### GIVEN DATA ###

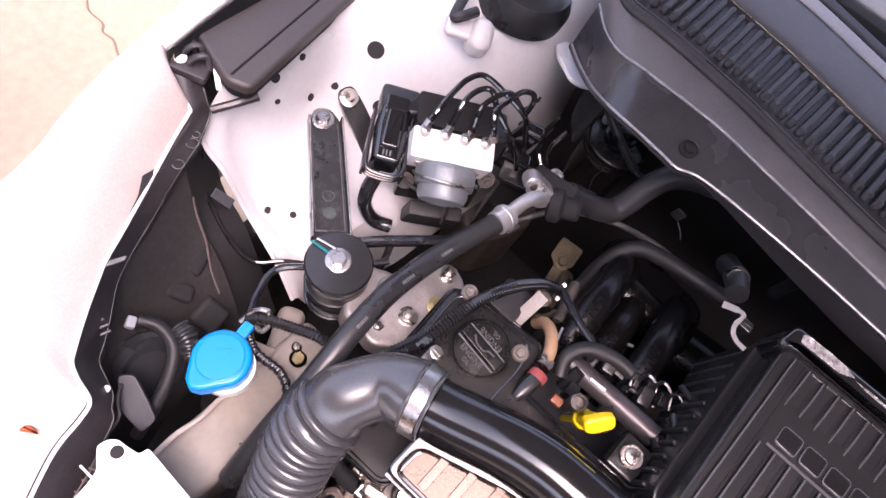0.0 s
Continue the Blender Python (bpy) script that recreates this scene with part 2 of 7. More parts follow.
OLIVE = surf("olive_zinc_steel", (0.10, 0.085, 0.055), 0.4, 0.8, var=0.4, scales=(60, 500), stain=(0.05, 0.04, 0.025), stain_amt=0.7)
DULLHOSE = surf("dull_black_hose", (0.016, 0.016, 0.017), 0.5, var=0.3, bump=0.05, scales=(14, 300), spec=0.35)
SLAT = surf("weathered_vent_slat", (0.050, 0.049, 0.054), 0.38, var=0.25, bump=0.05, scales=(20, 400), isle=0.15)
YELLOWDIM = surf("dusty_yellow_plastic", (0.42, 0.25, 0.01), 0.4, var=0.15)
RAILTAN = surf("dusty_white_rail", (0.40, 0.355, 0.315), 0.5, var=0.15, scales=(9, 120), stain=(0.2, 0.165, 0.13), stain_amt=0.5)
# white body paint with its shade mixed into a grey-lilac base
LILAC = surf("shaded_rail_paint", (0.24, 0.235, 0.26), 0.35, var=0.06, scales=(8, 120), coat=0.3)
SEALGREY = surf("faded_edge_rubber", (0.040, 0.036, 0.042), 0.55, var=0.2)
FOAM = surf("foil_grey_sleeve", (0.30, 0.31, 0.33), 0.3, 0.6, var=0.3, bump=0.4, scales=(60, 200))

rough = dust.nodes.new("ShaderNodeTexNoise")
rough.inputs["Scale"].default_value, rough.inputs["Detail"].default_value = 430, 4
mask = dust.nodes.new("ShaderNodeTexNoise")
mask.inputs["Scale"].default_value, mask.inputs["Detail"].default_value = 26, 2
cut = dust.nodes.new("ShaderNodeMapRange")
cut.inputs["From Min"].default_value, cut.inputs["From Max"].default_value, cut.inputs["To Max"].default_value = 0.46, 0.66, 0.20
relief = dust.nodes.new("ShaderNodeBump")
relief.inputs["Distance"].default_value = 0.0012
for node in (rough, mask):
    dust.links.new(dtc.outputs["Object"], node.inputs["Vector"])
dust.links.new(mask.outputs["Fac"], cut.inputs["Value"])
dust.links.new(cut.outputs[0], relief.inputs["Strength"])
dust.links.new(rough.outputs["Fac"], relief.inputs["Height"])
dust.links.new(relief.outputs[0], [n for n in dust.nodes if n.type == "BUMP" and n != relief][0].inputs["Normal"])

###

EXERCISE DIRECTIONS:
Leave the images out, please, and restate each line word for word.

TASK SOLUTION:
0.0 s
Continue the Blender Python (bpy) script that recreates this scene with part 2 of 7. More parts follow.
OLIVE = surf("olive_zinc_steel", (0.10, 0.085, 0.055), 0.4, 0.8, var=0.4, scales=(60, 500), stain=(0.05, 0.04, 0.025), stain_amt=0.7)
DULLHOSE = surf("dull_black_hose", (0.016, 0.016, 0.017), 0.5, var=0.3, bump=0.05, scales=(14, 300), spec=0.35)
SLAT = surf("weathered_vent_slat", (0.050, 0.049, 0.054), 0.38, var=0.25, bump=0.05, scales=(20, 400), isle=0.15)
YELLOWDIM = surf("dusty_yellow_plastic", (0.42, 0.25, 0.01), 0.4, var=0.15)
RAILTAN = surf("dusty_white_rail", (0.40, 0.355, 0.315), 0.5, var=0.15, scales=(9, 120), stain=(0.2, 0.165, 0.13), stain_amt=0.5)
# white body paint with its shade mixed into a grey-lilac base
LILAC = surf("shaded_rail_paint", (0.24, 0.235, 0.26), 0.35, var=0.06, scales=(8, 120), coat=0.3)
SEALGREY = surf("faded_edge_rubber", (0.040, 0.036, 0.042), 0.55, var=0.2)
FOAM = surf("foil_grey_sleeve", (0.30, 0.31, 0.33), 0.3, 0.6, var=0.3, bump=0.4, scales=(60, 200))

rough = dust.nodes.new("ShaderNodeTexNoise")
rough.inputs["Scale"].default_value, rough.inputs["Detail"].default_value = 430, 4
mask = dust.nodes.new("ShaderNodeTexNoise")
mask.inputs["Scale"].default_value, mask.inputs["Detail"].default_value = 26, 2
cut = dust.nodes.new("ShaderNodeMapRange")
cut.inputs["From Min"].default_value, cut.inputs["From Max"].default_value, cut.inputs["To Max"].default_value = 0.46, 0.66, 0.20
relief = dust.nodes.new("ShaderNodeBump")
relief.inputs["Distance"].default_value = 0.0012
for node in (rough, mask):
    dust.links.new(dtc.outputs["Object"], node.inputs["Vector"])
dust.links.new(mask.outputs["Fac"], cut.inputs["Value"])
dust.links.new(cut.outputs[0], relief.inputs["Strength"])
dust.links.new(rough.outputs["Fac"], relief.inputs["Height"])
dust.links.new(relief.outputs[0], [n for n in dust.nodes if n.type == "BUMP" and n != relief][0].inputs["Normal"])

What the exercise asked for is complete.